Only now can we see 'how amazing the pattern synthesis' is - it's almost magic, and yet how it falls off a cliff otherwise
This has deep implications for the 'road ahead' and the kinds of things we're going to be able to do with AI.
In short: the AI is 'Wizard Level Code Helper, Researcher, and Worker' - but it very clearly lacks capabilities even one level of abstraction above the code itself.
LLMs were first trained by 'text' and now ... they are 'trained by our compilers'. Basically g++, javac, tsc are the 'Verifiable Human Rewards' in the post-training and reinforcement learning - and the AI is getting extremely good at producing 'code that compiles', but that's definitely an indirection from 'code that does what we want'.

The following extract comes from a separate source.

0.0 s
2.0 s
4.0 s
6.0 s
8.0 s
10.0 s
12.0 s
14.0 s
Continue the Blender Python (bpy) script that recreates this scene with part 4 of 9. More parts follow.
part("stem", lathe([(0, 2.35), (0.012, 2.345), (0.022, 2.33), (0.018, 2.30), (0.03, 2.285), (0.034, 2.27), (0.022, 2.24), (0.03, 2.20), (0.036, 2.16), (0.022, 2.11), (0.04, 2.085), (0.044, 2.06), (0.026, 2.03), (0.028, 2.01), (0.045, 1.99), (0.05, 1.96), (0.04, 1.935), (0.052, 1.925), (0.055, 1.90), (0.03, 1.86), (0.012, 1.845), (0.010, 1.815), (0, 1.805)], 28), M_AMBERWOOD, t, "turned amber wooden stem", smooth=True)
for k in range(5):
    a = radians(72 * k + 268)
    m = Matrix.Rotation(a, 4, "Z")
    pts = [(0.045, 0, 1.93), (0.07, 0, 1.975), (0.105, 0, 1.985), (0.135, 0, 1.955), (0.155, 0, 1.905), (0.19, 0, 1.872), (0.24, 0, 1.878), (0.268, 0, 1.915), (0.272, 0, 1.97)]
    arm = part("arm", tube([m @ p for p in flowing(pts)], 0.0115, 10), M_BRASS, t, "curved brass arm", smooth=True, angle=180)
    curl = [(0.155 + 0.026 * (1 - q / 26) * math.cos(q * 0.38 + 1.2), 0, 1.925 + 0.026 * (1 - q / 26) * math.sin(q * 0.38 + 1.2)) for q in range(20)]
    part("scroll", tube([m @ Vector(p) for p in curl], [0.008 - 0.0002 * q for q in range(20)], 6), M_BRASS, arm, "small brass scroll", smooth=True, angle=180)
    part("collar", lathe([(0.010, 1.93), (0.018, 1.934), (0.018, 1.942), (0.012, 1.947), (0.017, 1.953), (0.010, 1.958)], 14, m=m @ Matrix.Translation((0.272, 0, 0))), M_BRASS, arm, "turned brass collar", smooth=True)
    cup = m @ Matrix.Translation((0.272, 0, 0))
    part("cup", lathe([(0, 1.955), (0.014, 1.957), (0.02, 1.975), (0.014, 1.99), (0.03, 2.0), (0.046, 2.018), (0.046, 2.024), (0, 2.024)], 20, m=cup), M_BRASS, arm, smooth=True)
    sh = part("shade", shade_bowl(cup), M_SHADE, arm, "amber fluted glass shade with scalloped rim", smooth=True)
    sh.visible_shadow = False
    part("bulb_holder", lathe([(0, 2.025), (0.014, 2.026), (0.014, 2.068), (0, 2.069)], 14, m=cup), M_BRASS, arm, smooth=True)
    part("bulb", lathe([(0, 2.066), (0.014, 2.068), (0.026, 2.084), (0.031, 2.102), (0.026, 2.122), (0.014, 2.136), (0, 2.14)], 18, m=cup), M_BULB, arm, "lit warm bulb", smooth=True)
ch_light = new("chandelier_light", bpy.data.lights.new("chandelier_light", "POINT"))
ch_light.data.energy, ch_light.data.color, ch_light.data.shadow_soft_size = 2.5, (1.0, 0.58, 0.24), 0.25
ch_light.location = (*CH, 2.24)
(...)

It's astonishing that it took us all this time to internalize and start to discover what I think will be in hindsight a very obvious 'threshold' of it's capabilities.
We are constantly 'amazed' at the work that it can do, and therefore over-project it's capabilities.
I have no doubt that even with these limitations - the AI will unlock a lot more as it gets better - and - that it will 'creep up' the layers of abstraction of it's understanding.
But I strongly believe that the AI is going to get much 'wider' (pattern matching dominance) before it gets 'higher' (intrinsic understanding) - and - that this may be a fundamental limitation.
This may be 'the Le Cunn' insight - when he talks about the limitations of LLMs in detail - I believe this is that insight writ large.
Even the term AI - or certainly 'AGI' may be a misleading metaphor - were we to have always called it 'Stochastic Algorithms' or something along those lines, it's possible that our intuition would be framed a bit better.
The most interesting thing is how it is definitely amazing, world changing, novel and powerful and some ways - and obviously useless in others at the same time. That's the 'threshold' we need to better understand.
That might be the case, but Simon's case "Generate an SVG of a pelican riding a bicycle" is very different.
The model actually has to understand what parts of a pelican and bicycle come together in something like an anatomically plausible way. That's a higher level of abstraction than something like passing the same prompt to Stable Diffusion etc
(The new Nano Banana/GPT Image 2.0 models are different though - they have significant world knowledge baked in)
As time progresses one now has a yard stick to measure against progress. No more excuses - show me the money baby.